YEAR 1917

Finland

Finland declared its independence and became its own country - that's why December 6th is a national holiday there!

Finland
THE FULL STORY

On December 6, 1917, in the freezing northern city of Helsinki, the Finnish parliament voted 100 to 88 to break free from Russia and become its own country. For more than 600 years, Finland had been ruled by Sweden, and for another 108 years it had belonged to the Russian Empire. Now, with Russia in chaos after a revolution, the Finns finally saw their chance. They lit the candles in their windows, a quiet signal of hope, and declared themselves independent.

The road had not been easy. Finland is a land of frozen lakes, deep pine forests, and long, dark winters where the sun barely peeks above the horizon. Its 3 million people had kept their unique language and culture alive through centuries of foreign rule, telling old stories of heroes like Vainamoinen the wizard and writing them down in a book called the Kalevala. When the parliament voted, they were claiming all of that - the saunas, the reindeer herders, the singing villages - as their own at last.

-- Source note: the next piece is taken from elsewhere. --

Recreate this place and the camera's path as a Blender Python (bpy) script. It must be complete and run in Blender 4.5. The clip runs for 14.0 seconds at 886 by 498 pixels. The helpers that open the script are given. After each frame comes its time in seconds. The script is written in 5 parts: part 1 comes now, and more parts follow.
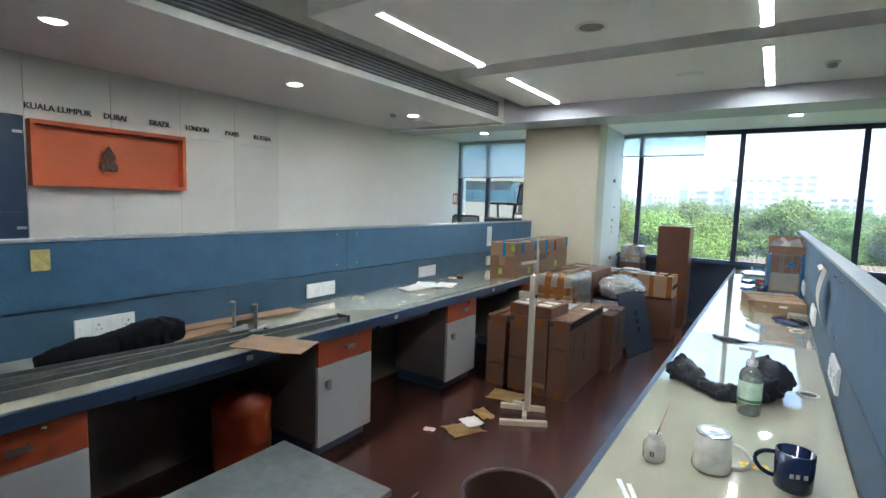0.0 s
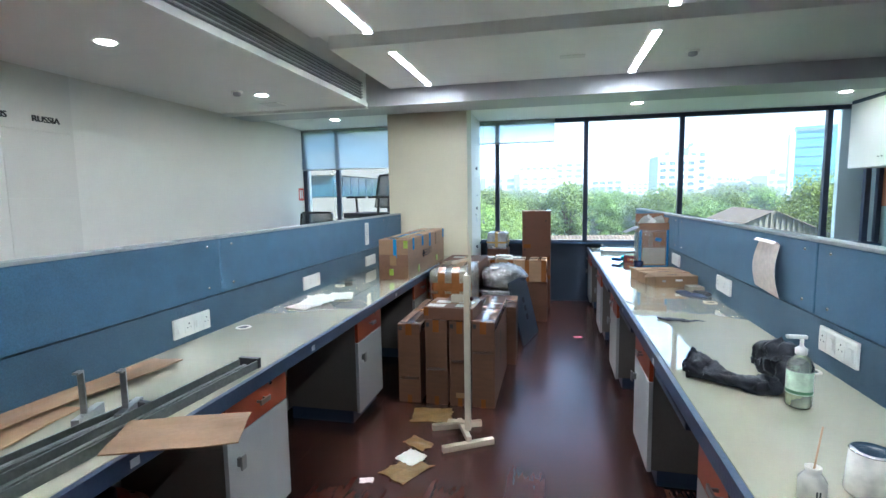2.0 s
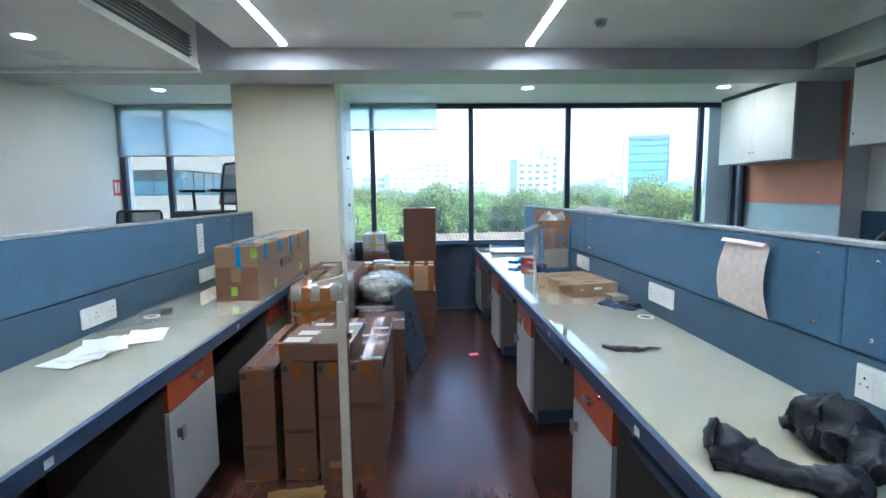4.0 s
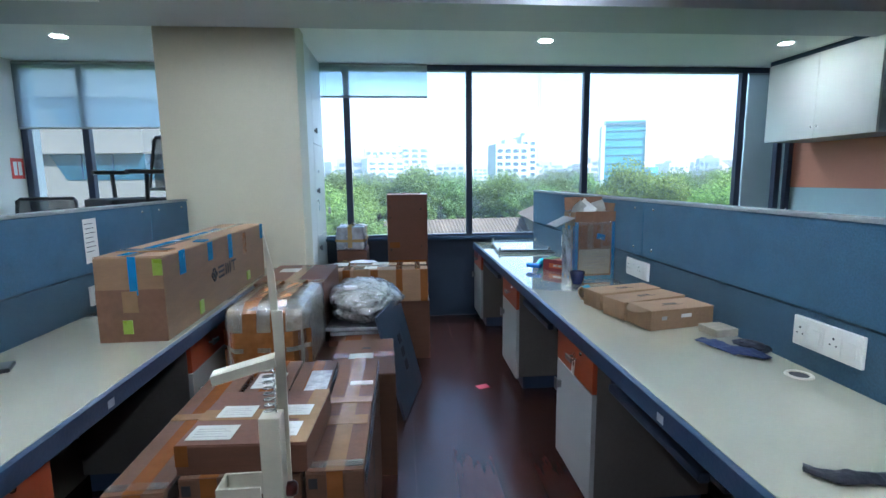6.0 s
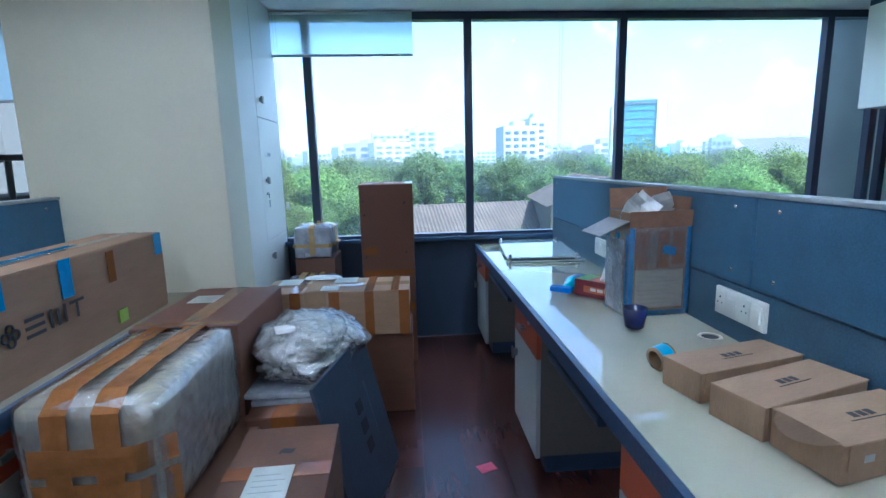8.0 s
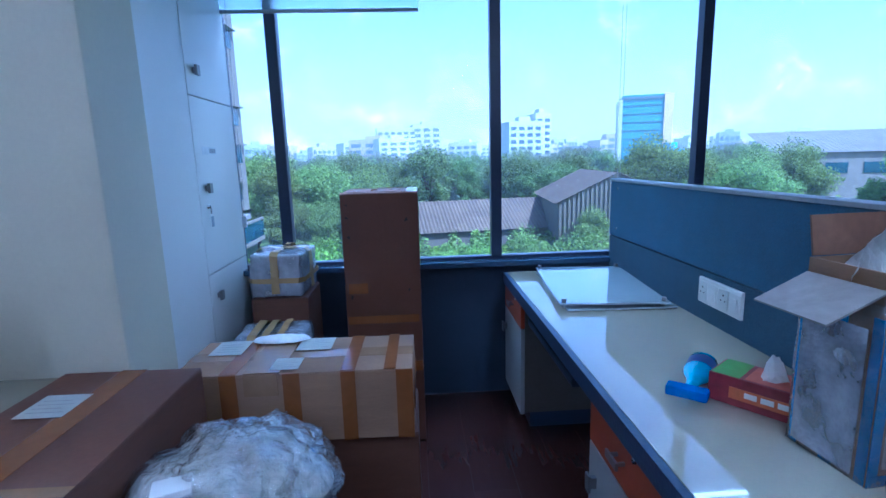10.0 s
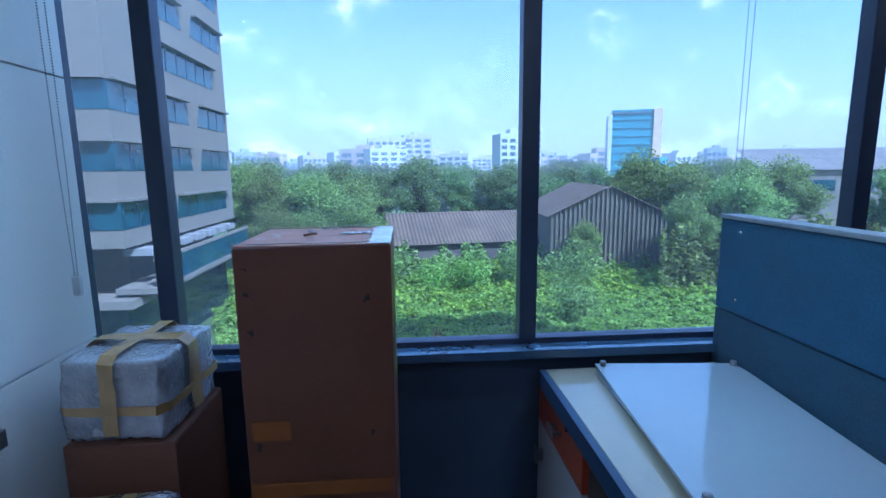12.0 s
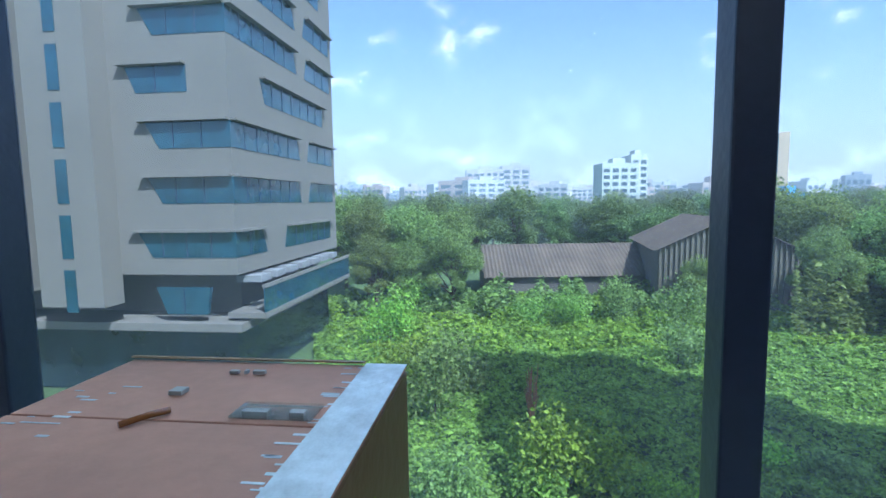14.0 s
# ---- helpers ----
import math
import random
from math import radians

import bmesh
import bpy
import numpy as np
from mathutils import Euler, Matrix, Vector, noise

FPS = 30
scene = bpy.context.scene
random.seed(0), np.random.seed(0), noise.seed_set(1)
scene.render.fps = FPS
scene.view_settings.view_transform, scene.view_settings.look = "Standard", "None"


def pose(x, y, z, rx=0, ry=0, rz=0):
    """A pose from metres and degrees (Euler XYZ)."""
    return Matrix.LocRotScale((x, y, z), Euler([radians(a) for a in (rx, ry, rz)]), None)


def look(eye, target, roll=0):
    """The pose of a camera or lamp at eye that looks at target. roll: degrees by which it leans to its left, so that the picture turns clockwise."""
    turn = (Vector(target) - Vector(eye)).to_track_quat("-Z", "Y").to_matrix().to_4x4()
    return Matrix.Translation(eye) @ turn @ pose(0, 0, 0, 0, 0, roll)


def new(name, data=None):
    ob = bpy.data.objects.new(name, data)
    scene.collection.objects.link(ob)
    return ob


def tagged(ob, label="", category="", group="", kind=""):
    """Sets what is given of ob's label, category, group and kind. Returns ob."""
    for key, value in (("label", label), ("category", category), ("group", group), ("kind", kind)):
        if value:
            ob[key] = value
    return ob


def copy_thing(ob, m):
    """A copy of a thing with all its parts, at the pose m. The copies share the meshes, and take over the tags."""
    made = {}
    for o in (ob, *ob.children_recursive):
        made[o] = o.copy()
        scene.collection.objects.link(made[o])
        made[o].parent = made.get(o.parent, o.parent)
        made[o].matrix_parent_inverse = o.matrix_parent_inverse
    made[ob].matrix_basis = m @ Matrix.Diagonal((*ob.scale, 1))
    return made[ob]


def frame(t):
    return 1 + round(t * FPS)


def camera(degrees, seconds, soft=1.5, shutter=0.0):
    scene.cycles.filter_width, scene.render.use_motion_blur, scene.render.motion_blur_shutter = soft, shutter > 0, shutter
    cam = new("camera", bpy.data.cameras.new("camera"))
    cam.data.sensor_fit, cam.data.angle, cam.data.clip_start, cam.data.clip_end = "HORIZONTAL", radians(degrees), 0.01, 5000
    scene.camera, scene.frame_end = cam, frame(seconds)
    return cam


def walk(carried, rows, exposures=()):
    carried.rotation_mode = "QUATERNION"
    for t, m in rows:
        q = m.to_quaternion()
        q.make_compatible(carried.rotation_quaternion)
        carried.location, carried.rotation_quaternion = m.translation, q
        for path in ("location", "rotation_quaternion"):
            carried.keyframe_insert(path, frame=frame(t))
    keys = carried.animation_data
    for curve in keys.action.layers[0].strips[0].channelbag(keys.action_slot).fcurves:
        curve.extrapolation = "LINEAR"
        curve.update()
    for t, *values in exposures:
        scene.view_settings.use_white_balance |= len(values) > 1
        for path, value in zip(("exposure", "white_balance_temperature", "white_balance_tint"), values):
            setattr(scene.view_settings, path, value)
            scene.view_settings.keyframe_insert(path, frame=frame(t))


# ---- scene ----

Today, Finland is home to nearly 6 million people, the Northern Lights, Santa's official hometown in Lapland, and the famous mobile phone company Nokia. On December 6 every year, Finnish families light two candles in their windows just as their great-grandparents did, watch a black-and-white movie called The Unknown Soldier, and celebrate the cold winter night a small country chose its own future.